Dottie's college roommates would come and visit us. She had shared a
quad with three women, Jane, Connie, and Sue. They were now out of
college and back living at home. Visiting us was their chance to let
loose. We'd party, smoking pot all day long, listening to music,
telling stories, playing various games, and sometimes even go for a
hike. We would usually throw a party when they came up inviting our
friends from the Albany area. Dottie would always remind us to
straighten up before the party so we wouldn't be wasted when the
guests showed up. One time we were all sitting in the living room
passing around a joint when Dottie came in and told us to stop. “No
more pot until the party” were her instructions. So we sat there
and decided to just roll a bunch of joints in preparation for the
party. Well, we must have rolled 20 joints. Then we got up and did
a few things. We returned to the living room and waited for the
party to start. As soon as the first person showed up, it was our
upstairs neighbor, we each picked up a joint and lit up. There was
like 6 of us and we passed around 6 joints all at the same time. All
six of us got totally wasted before the second guest arrived. We
would have been better off just smoking a little here and there like
we had been doing. It was one of the few times I saw Dottie get
pissed at me.
Dottie
was finishing up her Masters in PA (Public Administration) at Albany.

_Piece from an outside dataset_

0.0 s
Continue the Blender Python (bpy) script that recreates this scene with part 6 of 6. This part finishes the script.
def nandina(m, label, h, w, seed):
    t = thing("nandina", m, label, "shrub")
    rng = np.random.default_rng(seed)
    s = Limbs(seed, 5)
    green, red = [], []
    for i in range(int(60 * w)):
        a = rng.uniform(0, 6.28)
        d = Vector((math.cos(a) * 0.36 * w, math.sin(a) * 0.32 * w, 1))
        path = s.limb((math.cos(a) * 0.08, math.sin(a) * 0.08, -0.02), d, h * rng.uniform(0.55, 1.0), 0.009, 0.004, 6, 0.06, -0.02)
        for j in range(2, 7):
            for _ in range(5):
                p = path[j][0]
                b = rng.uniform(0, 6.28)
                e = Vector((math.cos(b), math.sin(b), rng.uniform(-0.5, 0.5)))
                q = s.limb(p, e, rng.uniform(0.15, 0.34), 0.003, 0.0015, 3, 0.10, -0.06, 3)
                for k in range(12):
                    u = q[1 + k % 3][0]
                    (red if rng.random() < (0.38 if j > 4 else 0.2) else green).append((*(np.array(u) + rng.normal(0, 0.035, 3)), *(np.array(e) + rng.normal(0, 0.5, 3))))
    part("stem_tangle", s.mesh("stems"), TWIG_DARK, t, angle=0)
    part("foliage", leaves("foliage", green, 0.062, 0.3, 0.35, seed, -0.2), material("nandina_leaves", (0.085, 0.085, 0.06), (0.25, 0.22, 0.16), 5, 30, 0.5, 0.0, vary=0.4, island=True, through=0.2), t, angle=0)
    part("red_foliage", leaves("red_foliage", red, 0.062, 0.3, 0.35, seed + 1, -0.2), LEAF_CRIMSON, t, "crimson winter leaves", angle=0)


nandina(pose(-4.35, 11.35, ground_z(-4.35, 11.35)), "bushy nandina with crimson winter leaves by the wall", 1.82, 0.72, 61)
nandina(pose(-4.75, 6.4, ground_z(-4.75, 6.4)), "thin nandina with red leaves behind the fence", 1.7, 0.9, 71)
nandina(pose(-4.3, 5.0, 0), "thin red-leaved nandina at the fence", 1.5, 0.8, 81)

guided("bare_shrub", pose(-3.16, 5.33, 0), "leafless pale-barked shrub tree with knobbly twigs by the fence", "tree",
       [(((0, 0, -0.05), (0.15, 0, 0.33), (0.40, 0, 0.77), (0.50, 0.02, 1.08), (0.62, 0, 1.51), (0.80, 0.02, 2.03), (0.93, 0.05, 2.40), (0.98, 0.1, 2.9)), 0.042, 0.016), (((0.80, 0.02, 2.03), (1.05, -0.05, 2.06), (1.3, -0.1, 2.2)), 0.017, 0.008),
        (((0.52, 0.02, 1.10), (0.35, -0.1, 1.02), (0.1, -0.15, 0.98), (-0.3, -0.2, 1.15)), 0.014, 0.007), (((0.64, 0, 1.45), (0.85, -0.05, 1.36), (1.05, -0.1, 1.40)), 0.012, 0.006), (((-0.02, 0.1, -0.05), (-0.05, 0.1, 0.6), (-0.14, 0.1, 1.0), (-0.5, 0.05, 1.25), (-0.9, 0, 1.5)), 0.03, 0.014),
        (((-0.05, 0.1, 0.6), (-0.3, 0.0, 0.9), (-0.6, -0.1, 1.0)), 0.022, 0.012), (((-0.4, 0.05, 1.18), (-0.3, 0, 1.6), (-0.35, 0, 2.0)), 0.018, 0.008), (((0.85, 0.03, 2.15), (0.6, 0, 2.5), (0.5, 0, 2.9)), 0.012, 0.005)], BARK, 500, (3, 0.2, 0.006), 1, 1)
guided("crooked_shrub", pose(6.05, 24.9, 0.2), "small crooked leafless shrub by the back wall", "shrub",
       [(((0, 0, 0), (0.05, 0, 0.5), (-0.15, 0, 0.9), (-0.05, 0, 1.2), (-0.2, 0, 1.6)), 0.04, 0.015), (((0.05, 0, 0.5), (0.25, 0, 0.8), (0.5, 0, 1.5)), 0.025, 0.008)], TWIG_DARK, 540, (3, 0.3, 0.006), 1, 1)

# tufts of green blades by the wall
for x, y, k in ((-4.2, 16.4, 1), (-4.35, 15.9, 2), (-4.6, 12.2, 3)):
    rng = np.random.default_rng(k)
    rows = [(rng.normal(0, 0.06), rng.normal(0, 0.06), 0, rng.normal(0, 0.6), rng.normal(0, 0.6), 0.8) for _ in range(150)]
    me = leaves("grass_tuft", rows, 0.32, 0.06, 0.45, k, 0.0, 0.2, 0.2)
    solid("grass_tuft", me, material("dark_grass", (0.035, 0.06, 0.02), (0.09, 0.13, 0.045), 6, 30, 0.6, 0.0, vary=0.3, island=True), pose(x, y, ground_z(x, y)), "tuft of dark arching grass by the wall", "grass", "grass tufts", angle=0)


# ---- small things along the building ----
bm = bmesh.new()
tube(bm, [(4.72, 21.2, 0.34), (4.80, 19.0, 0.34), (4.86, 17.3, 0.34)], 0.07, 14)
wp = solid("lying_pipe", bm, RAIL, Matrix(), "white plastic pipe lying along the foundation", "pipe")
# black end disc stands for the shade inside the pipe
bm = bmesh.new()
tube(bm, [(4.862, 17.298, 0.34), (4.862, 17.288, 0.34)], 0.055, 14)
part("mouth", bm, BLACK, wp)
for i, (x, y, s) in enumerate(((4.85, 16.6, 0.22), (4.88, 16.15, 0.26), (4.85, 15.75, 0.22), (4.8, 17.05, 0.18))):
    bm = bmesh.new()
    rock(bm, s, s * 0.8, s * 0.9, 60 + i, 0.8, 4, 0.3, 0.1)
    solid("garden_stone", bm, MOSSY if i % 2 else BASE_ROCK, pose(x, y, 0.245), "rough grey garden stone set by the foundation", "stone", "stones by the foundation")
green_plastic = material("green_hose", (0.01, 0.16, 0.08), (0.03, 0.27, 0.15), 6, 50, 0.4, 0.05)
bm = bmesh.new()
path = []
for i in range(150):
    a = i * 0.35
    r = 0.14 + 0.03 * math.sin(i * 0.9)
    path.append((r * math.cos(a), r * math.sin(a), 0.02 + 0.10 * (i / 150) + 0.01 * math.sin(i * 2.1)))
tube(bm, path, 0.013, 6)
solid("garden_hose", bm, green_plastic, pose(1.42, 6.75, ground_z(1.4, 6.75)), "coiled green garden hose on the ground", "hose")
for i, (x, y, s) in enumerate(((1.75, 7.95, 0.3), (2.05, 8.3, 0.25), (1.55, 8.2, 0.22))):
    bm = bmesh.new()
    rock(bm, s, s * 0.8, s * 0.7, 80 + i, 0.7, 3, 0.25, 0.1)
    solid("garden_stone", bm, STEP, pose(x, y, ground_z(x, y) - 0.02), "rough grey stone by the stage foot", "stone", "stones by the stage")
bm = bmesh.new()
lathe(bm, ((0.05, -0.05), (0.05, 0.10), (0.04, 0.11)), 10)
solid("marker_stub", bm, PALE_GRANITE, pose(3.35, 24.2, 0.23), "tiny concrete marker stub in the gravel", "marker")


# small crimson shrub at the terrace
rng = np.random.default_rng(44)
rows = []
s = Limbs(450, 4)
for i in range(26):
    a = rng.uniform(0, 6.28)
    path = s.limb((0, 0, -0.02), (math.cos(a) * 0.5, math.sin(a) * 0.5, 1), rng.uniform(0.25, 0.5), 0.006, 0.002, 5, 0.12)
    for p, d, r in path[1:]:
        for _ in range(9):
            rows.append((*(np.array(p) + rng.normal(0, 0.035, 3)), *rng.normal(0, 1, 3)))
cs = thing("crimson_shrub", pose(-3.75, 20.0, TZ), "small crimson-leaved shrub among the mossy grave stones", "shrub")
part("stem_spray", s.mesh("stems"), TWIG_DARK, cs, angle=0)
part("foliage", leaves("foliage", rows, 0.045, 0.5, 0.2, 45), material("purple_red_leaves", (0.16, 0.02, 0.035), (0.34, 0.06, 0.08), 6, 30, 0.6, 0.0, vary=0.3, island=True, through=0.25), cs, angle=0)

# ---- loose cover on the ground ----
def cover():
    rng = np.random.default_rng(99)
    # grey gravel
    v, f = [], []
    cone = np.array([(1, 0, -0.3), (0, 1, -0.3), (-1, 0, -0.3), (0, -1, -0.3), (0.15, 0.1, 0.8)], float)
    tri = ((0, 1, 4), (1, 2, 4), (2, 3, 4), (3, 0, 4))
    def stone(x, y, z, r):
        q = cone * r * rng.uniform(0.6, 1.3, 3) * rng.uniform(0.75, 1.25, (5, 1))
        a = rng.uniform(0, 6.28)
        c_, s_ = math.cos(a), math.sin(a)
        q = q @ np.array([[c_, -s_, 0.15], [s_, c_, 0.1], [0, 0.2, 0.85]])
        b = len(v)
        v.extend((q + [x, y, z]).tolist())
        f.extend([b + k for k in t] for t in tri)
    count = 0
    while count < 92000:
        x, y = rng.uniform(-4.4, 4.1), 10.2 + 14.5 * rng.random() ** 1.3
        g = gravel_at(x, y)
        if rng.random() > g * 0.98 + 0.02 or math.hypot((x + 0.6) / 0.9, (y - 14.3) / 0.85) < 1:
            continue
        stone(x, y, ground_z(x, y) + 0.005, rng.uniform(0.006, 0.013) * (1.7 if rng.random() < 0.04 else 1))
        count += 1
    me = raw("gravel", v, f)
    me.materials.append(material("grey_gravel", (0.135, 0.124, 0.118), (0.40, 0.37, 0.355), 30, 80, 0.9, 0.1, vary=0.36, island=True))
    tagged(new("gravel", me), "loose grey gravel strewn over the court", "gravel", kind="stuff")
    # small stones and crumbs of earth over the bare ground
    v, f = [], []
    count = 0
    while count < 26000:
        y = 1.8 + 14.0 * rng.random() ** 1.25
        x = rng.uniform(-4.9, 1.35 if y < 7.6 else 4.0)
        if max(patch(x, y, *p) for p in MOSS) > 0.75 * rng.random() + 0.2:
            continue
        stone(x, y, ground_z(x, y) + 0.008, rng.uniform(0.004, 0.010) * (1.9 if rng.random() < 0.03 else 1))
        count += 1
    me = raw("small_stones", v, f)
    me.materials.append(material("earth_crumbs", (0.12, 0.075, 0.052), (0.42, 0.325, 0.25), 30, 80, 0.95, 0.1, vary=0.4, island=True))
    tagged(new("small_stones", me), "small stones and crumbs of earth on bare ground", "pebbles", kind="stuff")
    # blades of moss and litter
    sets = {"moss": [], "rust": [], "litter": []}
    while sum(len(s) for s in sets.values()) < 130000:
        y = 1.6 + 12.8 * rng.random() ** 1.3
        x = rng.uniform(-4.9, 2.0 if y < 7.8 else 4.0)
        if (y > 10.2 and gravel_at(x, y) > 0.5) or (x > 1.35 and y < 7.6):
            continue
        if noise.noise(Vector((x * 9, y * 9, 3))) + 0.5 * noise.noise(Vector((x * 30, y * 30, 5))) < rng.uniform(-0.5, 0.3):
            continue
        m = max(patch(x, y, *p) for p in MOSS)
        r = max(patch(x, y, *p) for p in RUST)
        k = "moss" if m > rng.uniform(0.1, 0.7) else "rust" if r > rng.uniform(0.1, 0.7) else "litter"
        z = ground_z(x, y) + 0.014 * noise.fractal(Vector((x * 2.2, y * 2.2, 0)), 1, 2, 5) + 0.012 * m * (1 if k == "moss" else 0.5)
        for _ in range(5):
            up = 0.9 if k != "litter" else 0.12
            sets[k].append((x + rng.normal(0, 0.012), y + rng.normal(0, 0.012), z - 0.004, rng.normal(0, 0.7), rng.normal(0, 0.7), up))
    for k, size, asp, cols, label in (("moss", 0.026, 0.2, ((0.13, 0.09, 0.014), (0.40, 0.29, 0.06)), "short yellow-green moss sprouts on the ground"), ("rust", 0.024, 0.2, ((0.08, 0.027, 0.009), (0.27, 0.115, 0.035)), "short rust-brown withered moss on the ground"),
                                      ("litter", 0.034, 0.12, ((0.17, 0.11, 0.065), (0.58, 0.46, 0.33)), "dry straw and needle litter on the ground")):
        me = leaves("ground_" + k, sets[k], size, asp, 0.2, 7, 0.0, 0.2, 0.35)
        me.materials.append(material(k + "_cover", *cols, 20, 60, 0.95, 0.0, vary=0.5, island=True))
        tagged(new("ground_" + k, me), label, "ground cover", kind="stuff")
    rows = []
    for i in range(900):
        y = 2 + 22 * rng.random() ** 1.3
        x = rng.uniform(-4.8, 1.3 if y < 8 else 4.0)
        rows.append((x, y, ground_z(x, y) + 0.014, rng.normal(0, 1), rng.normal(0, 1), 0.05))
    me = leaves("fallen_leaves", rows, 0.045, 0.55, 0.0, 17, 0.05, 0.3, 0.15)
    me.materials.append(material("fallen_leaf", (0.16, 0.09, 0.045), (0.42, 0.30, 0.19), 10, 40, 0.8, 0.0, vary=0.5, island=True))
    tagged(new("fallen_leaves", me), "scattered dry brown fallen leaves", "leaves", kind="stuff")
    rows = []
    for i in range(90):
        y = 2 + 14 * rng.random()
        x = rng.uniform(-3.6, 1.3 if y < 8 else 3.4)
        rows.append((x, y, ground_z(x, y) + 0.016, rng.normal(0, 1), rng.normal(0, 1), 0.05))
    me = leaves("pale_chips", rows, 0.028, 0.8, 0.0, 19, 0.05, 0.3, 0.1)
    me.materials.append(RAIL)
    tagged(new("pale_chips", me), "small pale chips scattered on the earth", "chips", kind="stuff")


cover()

She and I had been together for over a year now and she'd been
bringing up the “M” word lately. She thought we should get
married or or at least engaged. I was being resistant. I didn't
feel I was ready to go down that path. Although I really liked
Dottie and thought I loved her, I had no real desire to marry again.
I liked things as they stood and was not anxious to get the families
involved, which was how I saw marriage at that time. Besides, I'd
already done that once even if it was without the families. I did
not exactly express my concerns in quite that way to Dottie. As the
semester wore down the subject began to show up more and more. One
evening we stayed up talking about it well into the night. Dottie
was asking me why not and pushing for a commitment and at one point
she said “Can't you just think about it?” I finally said “Yes”.

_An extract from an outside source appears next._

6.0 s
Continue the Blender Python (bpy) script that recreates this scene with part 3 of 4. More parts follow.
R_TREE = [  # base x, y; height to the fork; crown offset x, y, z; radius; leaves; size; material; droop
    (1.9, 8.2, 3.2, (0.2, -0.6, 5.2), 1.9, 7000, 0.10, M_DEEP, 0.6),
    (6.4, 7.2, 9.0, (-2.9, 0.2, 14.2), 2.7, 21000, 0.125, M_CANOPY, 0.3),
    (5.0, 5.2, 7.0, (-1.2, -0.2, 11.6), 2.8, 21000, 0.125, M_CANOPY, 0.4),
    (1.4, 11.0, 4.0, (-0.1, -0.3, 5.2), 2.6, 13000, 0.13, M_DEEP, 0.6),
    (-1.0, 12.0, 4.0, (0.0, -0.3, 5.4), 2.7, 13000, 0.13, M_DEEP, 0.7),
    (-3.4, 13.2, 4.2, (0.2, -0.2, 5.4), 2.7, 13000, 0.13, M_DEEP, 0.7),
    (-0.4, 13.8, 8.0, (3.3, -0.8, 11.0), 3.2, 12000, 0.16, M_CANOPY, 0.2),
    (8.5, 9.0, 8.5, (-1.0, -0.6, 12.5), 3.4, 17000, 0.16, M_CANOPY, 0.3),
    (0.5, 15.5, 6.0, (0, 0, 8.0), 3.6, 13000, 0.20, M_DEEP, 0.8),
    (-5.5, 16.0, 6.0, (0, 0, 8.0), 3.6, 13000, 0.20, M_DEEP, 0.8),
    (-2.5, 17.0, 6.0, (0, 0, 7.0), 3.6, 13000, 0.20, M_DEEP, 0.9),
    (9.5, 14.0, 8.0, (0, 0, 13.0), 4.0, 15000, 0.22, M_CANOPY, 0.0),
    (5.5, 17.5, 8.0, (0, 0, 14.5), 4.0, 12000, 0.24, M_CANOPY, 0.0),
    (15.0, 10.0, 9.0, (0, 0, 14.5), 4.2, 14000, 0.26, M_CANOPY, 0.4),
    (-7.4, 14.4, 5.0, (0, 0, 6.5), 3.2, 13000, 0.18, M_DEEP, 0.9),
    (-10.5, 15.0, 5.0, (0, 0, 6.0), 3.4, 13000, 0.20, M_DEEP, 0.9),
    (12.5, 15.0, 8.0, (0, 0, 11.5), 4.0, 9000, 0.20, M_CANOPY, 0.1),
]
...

I thought I was saying yes to thinking about it. That's not the way
Dottie heard it. She evidently heard yes to engagement. That was a
Friday. The next day she decided to go down to Long Island to visit
her parents for the weekend. She informed them that we were now
engaged and also talked with my parents telling them the same thing.
The next week our engagement announcement was in the Long Island
paper. I found out about my engagement when someone wished me
congratulations. Don't remember who, could have been my parents.

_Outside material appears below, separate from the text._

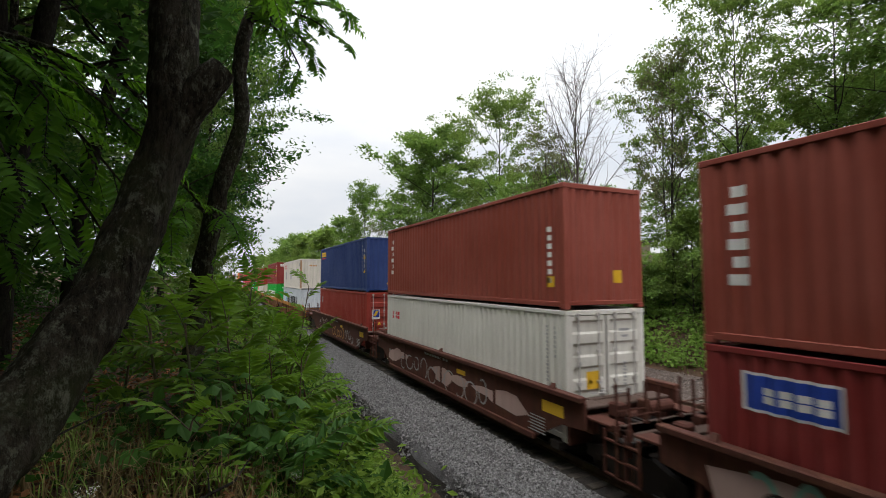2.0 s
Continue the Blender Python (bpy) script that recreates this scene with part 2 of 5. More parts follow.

This was indeed shocking news. I tried replaying our conversation in
my head. I obviously had not been listening well enough. Ut-oh, now
I was engaged and really did not want to be. I realized that I
needed to correct this but Dottie had her Orals for her Masters
coming up within a couple of weeks. She was excited about our
engagement and told everyone who came over to the apartment. I
decided I should wait to undo this until after her Orals. I didn't
want to mess that up for her. Looking back I should have addressed
this the moment I heard about it, but I didn't, I wussed out. Her
Orals came and she passed and we had a party. The next week I told
her that I was breaking the engagement. This did not go too well as
you might expect. My parents were disappointed, especially my Dad.
I remember him giving me one of those looks like “There you go
being irresponsible yet again”. Heck, I looked like a flake to
everyone. Well it may have looked bad but it was better than getting
married when I didn't want to, or worse, to the wrong person. That's
what I was telling myself anyway. Since I had let a few weeks go by
before breaking the engagement it looked like I had just changed my
mind. We decided to separate at least for awhile. Dottie stayed in
the apartment and I found a place to stay over in Troy. I moved out
and rented a room in a really cool old RPI frat house. The
fraternity rented out their rooms for the summer. All the renters
had their own room and everyone had access to the huge kitchen,
dining and living area. It was a great place. I took a job for the
summer at a bakery factory. I was disappointed that we separated but
under the circumstances it was probably for the best. We figured we
would work things out during the summer but it would be awhile before
everything sorted itself out.
For
those keeping score at home I now had one broken marriage and one
broken engagement. I was now 24 and needed to figure out what I
wanted to do about both college and Dottie. Trusting the old adage,
“All things come to those who wait”, I decided to put off
worrying too much about it until the end of the summer.